By definition, living in an information age means we have an awful lot of data. And in order for us to use that data, it needs to be organised. Enter the database. Database management systems (DBMS) are used in virtually every business but they can vary from super simple and generic to highly complex and bespoke.
When it comes to choosing a database system, you’ll need to start by asking yourself lots of questions to help you understand the features that will be needed from the DBMS:
- What will you be storing? Large documents? Lots of related records? Transactional data? Strictly or loosely structured? There’s a big difference between wanting to store a bunch of PDF files that are generated by a survey compared to developing an e-commerce site and needing to store multiple orders, complex stock data and so on.
- How hard will the system need to work? Think about whether you have any hard performance challenges such as high volumes of data moving through the system, complicated queries or large numbers of people using the system at the same time. A business with a fleet of self-driving cars that send information to a server every 20 seconds will necessarily need a very robust DBMS. Ditto an e-commerce website used by millions every day.
- Are you using anything already? If you’ve already got a system you could just re-implement then this could be more cost effective than looking for a new one. Think about what expertise you have in-house too - you may not want to outsource your software development and maintenance, so if you have people who are familiar with one system then it could be best to stick to that.
- How do you expect to consume the data? First think about the kind of software that will be talking to the database. Is it a web application? Do you need reporting capabilities? Also think about whether you might expect it to deal with any sophisticated queries. If you want to do full geospatial searching (e.g. ‘show me all of the shop locations within 20 miles of Swindon’) you’re going to need something very different to what you’d need if you were just asking something like ‘Pull up the file of the user with ID 278’.

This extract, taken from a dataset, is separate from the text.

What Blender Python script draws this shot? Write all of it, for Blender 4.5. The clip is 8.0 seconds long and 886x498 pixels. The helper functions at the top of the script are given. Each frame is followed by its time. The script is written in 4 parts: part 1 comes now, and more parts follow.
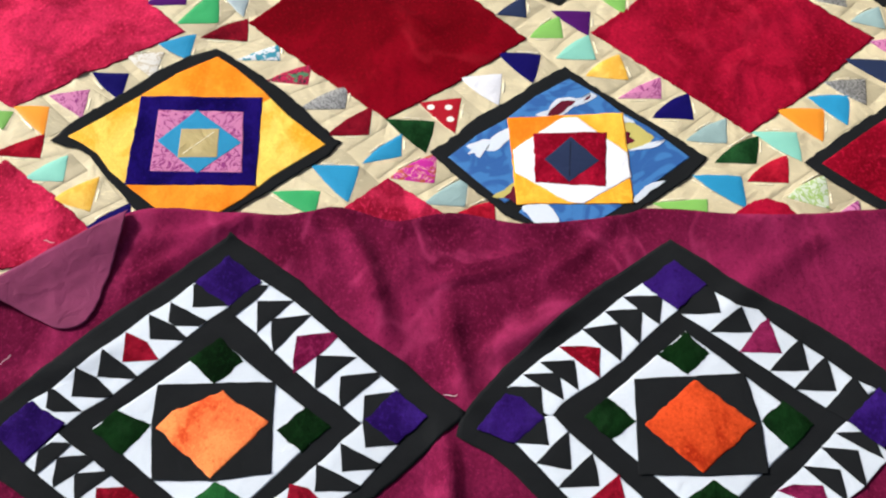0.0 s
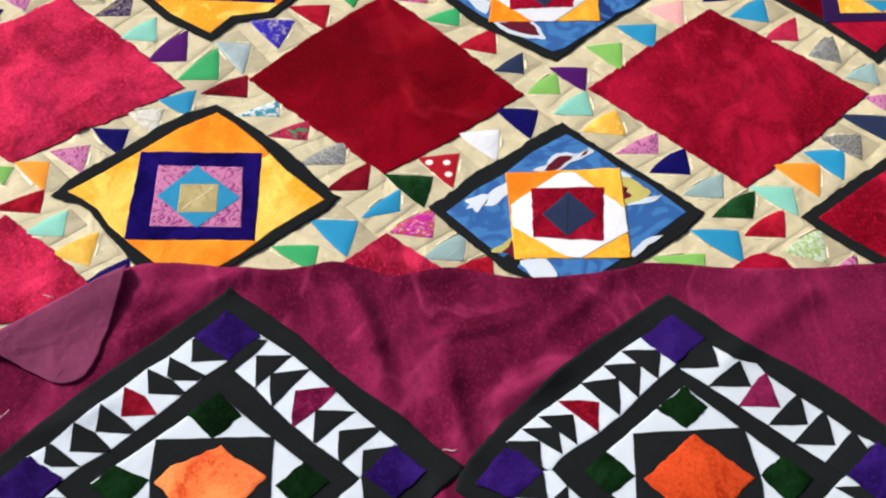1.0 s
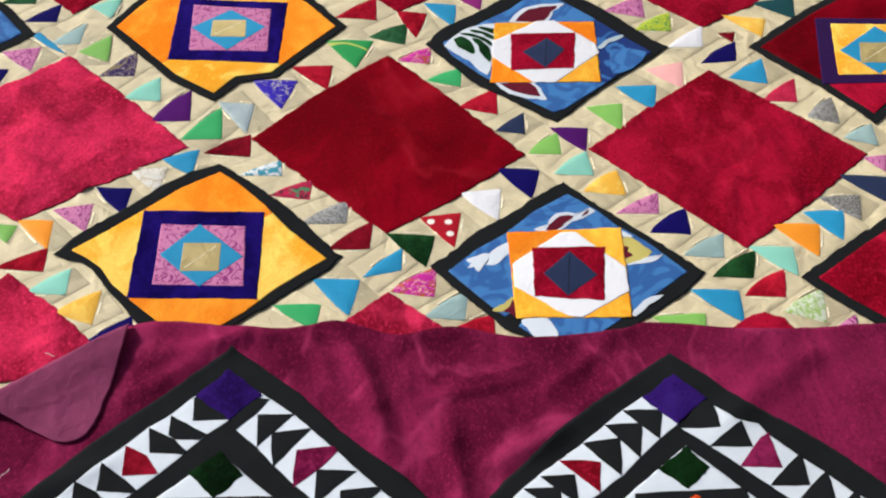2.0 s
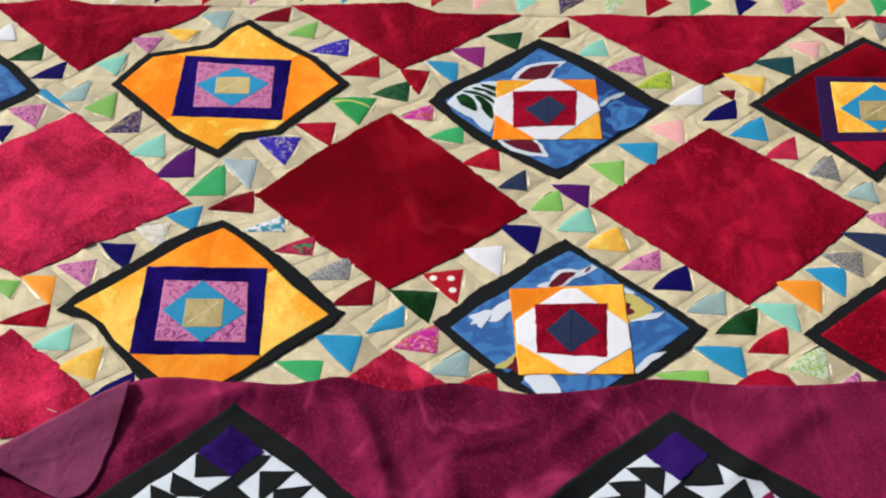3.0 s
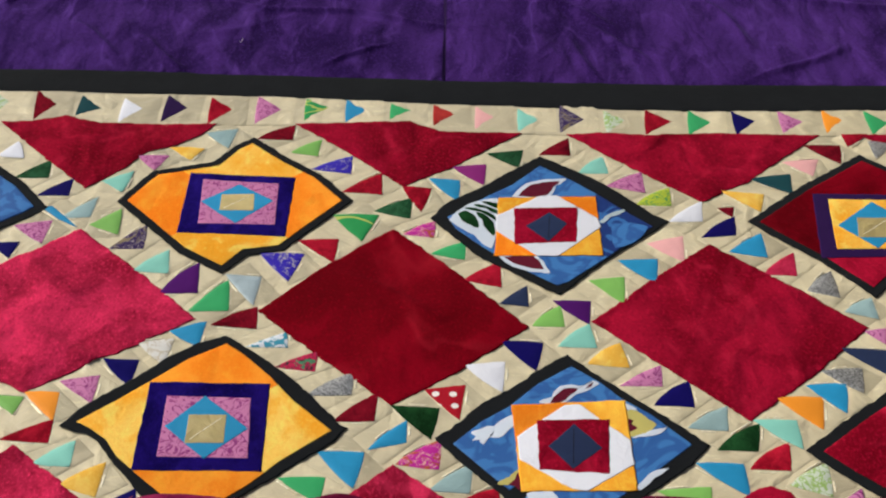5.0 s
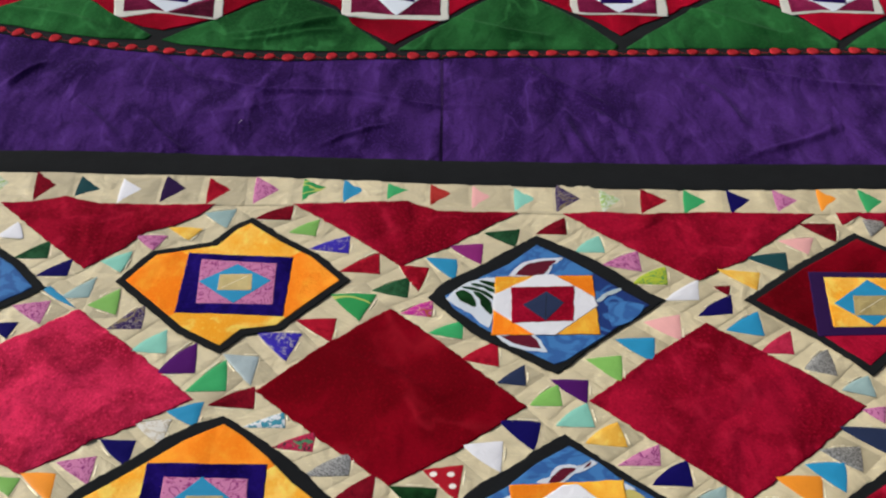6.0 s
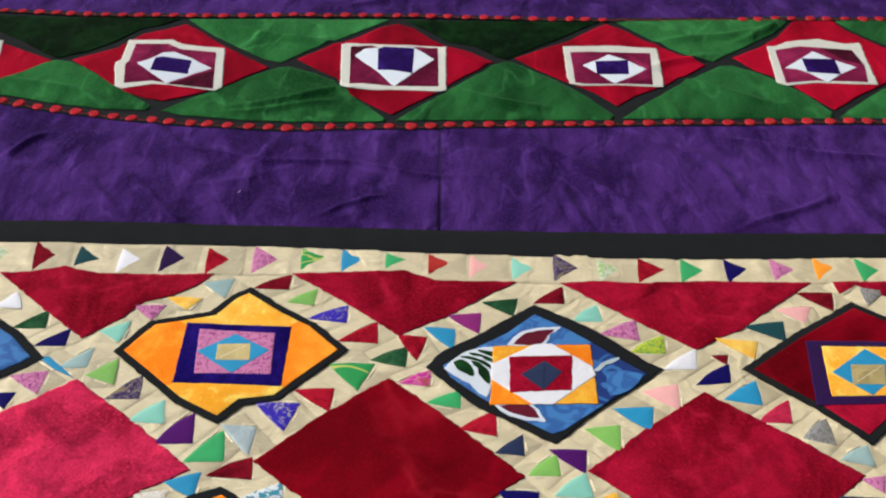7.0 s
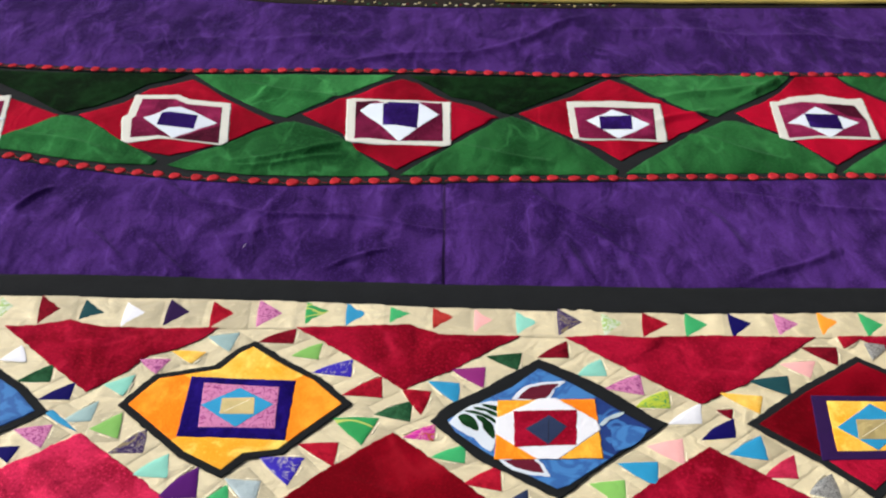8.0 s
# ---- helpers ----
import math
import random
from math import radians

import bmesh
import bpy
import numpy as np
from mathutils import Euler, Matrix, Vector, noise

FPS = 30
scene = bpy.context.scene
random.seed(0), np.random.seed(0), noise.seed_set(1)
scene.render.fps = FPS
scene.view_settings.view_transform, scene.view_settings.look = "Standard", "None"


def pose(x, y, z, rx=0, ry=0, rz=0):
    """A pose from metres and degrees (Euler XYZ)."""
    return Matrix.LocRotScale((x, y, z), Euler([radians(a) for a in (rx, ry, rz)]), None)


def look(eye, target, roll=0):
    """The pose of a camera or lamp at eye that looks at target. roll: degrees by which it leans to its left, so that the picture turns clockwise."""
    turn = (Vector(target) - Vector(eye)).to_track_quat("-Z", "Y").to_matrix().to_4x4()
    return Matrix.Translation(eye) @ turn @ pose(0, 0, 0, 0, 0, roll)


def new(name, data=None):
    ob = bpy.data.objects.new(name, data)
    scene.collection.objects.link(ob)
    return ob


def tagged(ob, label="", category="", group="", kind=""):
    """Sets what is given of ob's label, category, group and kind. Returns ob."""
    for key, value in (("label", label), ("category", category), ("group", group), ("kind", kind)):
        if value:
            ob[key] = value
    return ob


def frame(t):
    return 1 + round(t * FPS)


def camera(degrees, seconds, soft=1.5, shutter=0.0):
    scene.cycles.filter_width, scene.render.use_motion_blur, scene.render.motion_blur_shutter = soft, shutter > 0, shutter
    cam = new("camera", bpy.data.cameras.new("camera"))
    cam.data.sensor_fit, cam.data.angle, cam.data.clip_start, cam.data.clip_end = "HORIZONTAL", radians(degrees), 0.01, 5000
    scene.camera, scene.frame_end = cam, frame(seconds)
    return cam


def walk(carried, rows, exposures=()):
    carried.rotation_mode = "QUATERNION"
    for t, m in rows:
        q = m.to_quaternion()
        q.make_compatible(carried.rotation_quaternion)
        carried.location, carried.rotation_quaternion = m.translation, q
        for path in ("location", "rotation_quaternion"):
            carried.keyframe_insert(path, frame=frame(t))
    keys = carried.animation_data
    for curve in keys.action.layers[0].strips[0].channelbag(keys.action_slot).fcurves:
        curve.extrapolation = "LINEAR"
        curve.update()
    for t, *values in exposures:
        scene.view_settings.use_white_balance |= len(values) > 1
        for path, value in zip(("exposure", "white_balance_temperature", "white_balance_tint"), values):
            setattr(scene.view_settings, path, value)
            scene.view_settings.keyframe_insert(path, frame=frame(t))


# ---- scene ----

Now you’ve got a clear idea of what will be required from your database system, you can start to think about the type of database that will suit you best. In general you’ll need to choose between either self-hosted or DBaaS and between Relational (ie SQL) or noSQL. Here’s what you need to know.
Self-hosted vs DBaaS database systems
There are many advantages of a hosted database system or Database as a Service (DBaaS):
- The database software will be pre-tuned to the hardware it is running on by the supplier.
- There is less up-front financial commitment.
- There is usually flexibility to scale up or down at short notice.
- Configuration of backups, scaling, replication, upgrades and security patching is either drastically simplified or fully automated.
- You’ll need less expertise in-house and, with more support, there’s less opportunity for making mistakes.
However there are times when it won’t be the right choice for you:
- If you already have an infrastructure that you want to make use of.
- If you need to customise your database in ways that are not supported by your DBaaS provider. While many systems will have plugins or extensions to allow you to add extra functionality, there may be some new ones that aren’t supported.
- If you have to keep your data on site for compliance.
It’s worth noting that even if you use a hosted system, you’ll still need to have someone within your team who understands how best to architect the systems and get the most out of them. What you’re paying for with DBaaS is a blank space, you still have to have the expertise to structure what you put into that database, how you design your queries and so on.
Relational (SQL) Database vs NoSQL
Relational databases have been around since the 1970s and essentially store tables of structured data that can be related to one another - things like customers, orders, stock items and so on. They have what is known as ACID properties - in other words, their strengths include Atomicity, Consistency, Isolation and Durability.
Relational databases support sophisticated queries and updates with SQL (Structured Query Language) which is the big standard for working with databases. While simple queries are mostly portable between database systems, in practice application code will often end up being at least loosely coupled to a particular SQL implementation. The exception is where you’re using intermediate software which does the actual SQL generation.
All SQLs are similar but some might have more advanced applications than others.
When it comes to choosing a relational DBMS, there are a couple of things you’ll need to consider:
- Advanced features: For example natural language searching or geospatial data. These fall outside the SQL standards and often differ significantly between systems in terms of functionality. So if there’s something specific you’re looking for, this might help you narrow down your list.
- Cost: Relational database systems range from virtually free open source products like PostgreSQL and MySQL to potentially very expensive ones such as SQL Server and Oracle. The proprietary database systems generally have different tiers of license and a cost that will scale further depending on how beefy your database servers are.
NoSQL database systems are often specialised to address a particular use case that a SQL database would struggle with, for example large unstructured documents or massive data throughput. They can also reduce complexity when most RDBMS features would be superfluous, for example in simple key-value stores.
Using a noSQL often comes at the cost of sacrificing some of the ACID guarantees we mentioned in relation to SQL systems. But there is a compromise - sometimes it’s possible to use a SQL system in a way that is more like a noSQL one, for example by storing XML or JSON documents in a table where appropriate. On the other hand, it’s virtually impossible to use a NoSQL system in a SQL-like way.
If you’re looking for a new database, you will need to spend some time thinking about your needs, the problems you’re trying to solve, the data you’ll be storing and how you’re using it. All of these factors will influence what DBMS you end up going for. Our opinion? A hosted SQL is always a good first choice unless you can definitely prove it won’t meet your needs.